### STATED TASK
Set down the full listing exactly as given. Any pictures are to be left out.

### MATERIAL
□ □ □ □ □ □ □

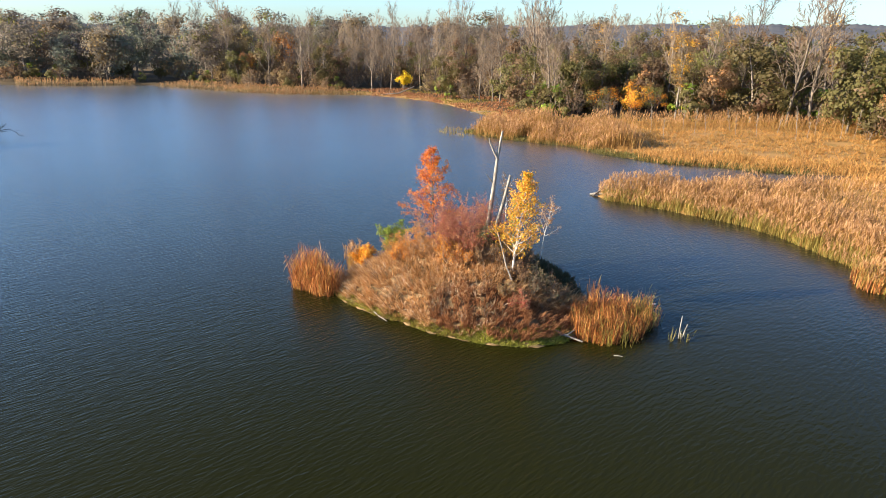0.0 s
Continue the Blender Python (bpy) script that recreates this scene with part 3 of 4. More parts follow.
bush("dogwood_bush", 1.9, 26.3, 0.9, 0.9, 92, M_TWIG_RED, L_MAROON, 2.2, 0.055, "low dull red dogwood on the grassy slope", stems=10, leaf2=L_BROWN, share2=0.4, counts=(6, 4))
bush("green_bush", -4.2, 33.0, 2.1, 0.28, 47, M_TWIG_DARK, L_GREEN, 5.0, 0.085, "small bright green bush at the back of the island", stems=6)
bush("yellow_bush", -5.7, 32.3, 1.35, 0.9, 48, M_TWIG_DARK, L_GOLD, 3.4, 0.075, "low golden bush by the water", stems=8, leaf2=L_ORANGE, share2=0.35)
bush("elder_bush", 0.4, 29.9, 1.4, 0.8, 49, M_TWIG_DARK, L_DARK, 2.4, 0.07, "dark green bush among the red dogwood", stems=9, leaf2=L_OLIVE, share2=0.4)


def dead_tree():
    """A bleached snag: a bare trunk with a forked top and broken side limbs."""
    z = on_island(0.5, 30.55)
    root = new("dead_tree")
    s = Soup()
    tube(s, [(0, 0, -0.1), (0.10, 0, 1.2), (0.22, 0.02, 2.4), (0.34, -0.02, 3.6), (0.42, 0.02, 4.6), (0.60, 0.0, 5.75)],
         [0.13, 0.118, 0.105, 0.09, 0.072, 0.045], 9)
    s.build("trunk", M_DEADWOOD, root, True)
    for pts, r in (([(0.41, 0.0, 4.45), (0.20, -0.05, 4.85), (0.02, -0.1, 5.25), (0.0, -0.1, 5.4)], (0.06, 0.052, 0.045, 0.035)),
                   ([(0.30, 0.0, 3.2), (0.08, -0.05, 3.5), (-0.12, -0.1, 3.75)], (0.035, 0.03, 0.018)),
                   ([(0.05, 0.0, 1.0), (-0.35, -0.3, 1.0), (-0.7, -0.5, 0.75)], (0.04, 0.035, 0.02)),
                   ([(0.36, 0.0, 3.7), (0.5, 0.0, 3.95)], (0.022, 0.012)),
                   ([(0.44, 0.0, 4.7), (0.58, 0.02, 4.95)], (0.018, 0.01))):
        s = Soup()
        tube(s, pts, r, 6)
        s.build("limb", M_DEADWOOD, root, True)
    root.matrix_basis = pose(0.5, 30.55, z)
    tagged(root, "bleached bare dead tree with a forked broken top", "dead tree")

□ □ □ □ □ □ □

### FINAL RESULT
0.0 s
Continue the Blender Python (bpy) script that recreates this scene with part 3 of 4. More parts follow.
bush("dogwood_bush", 1.9, 26.3, 0.9, 0.9, 92, M_TWIG_RED, L_MAROON, 2.2, 0.055, "low dull red dogwood on the grassy slope", stems=10, leaf2=L_BROWN, share2=0.4, counts=(6, 4))
bush("green_bush", -4.2, 33.0, 2.1, 0.28, 47, M_TWIG_DARK, L_GREEN, 5.0, 0.085, "small bright green bush at the back of the island", stems=6)
bush("yellow_bush", -5.7, 32.3, 1.35, 0.9, 48, M_TWIG_DARK, L_GOLD, 3.4, 0.075, "low golden bush by the water", stems=8, leaf2=L_ORANGE, share2=0.35)
bush("elder_bush", 0.4, 29.9, 1.4, 0.8, 49, M_TWIG_DARK, L_DARK, 2.4, 0.07, "dark green bush among the red dogwood", stems=9, leaf2=L_OLIVE, share2=0.4)


def dead_tree():
    """A bleached snag: a bare trunk with a forked top and broken side limbs."""
    z = on_island(0.5, 30.55)
    root = new("dead_tree")
    s = Soup()
    tube(s, [(0, 0, -0.1), (0.10, 0, 1.2), (0.22, 0.02, 2.4), (0.34, -0.02, 3.6), (0.42, 0.02, 4.6), (0.60, 0.0, 5.75)],
         [0.13, 0.118, 0.105, 0.09, 0.072, 0.045], 9)
    s.build("trunk", M_DEADWOOD, root, True)
    for pts, r in (([(0.41, 0.0, 4.45), (0.20, -0.05, 4.85), (0.02, -0.1, 5.25), (0.0, -0.1, 5.4)], (0.06, 0.052, 0.045, 0.035)),
                   ([(0.30, 0.0, 3.2), (0.08, -0.05, 3.5), (-0.12, -0.1, 3.75)], (0.035, 0.03, 0.018)),
                   ([(0.05, 0.0, 1.0), (-0.35, -0.3, 1.0), (-0.7, -0.5, 0.75)], (0.04, 0.035, 0.02)),
                   ([(0.36, 0.0, 3.7), (0.5, 0.0, 3.95)], (0.022, 0.012)),
                   ([(0.44, 0.0, 4.7), (0.58, 0.02, 4.95)], (0.018, 0.01))):
        s = Soup()
        tube(s, pts, r, 6)
        s.build("limb", M_DEADWOOD, root, True)
    root.matrix_basis = pose(0.5, 30.55, z)
    tagged(root, "bleached bare dead tree with a forked broken top", "dead tree")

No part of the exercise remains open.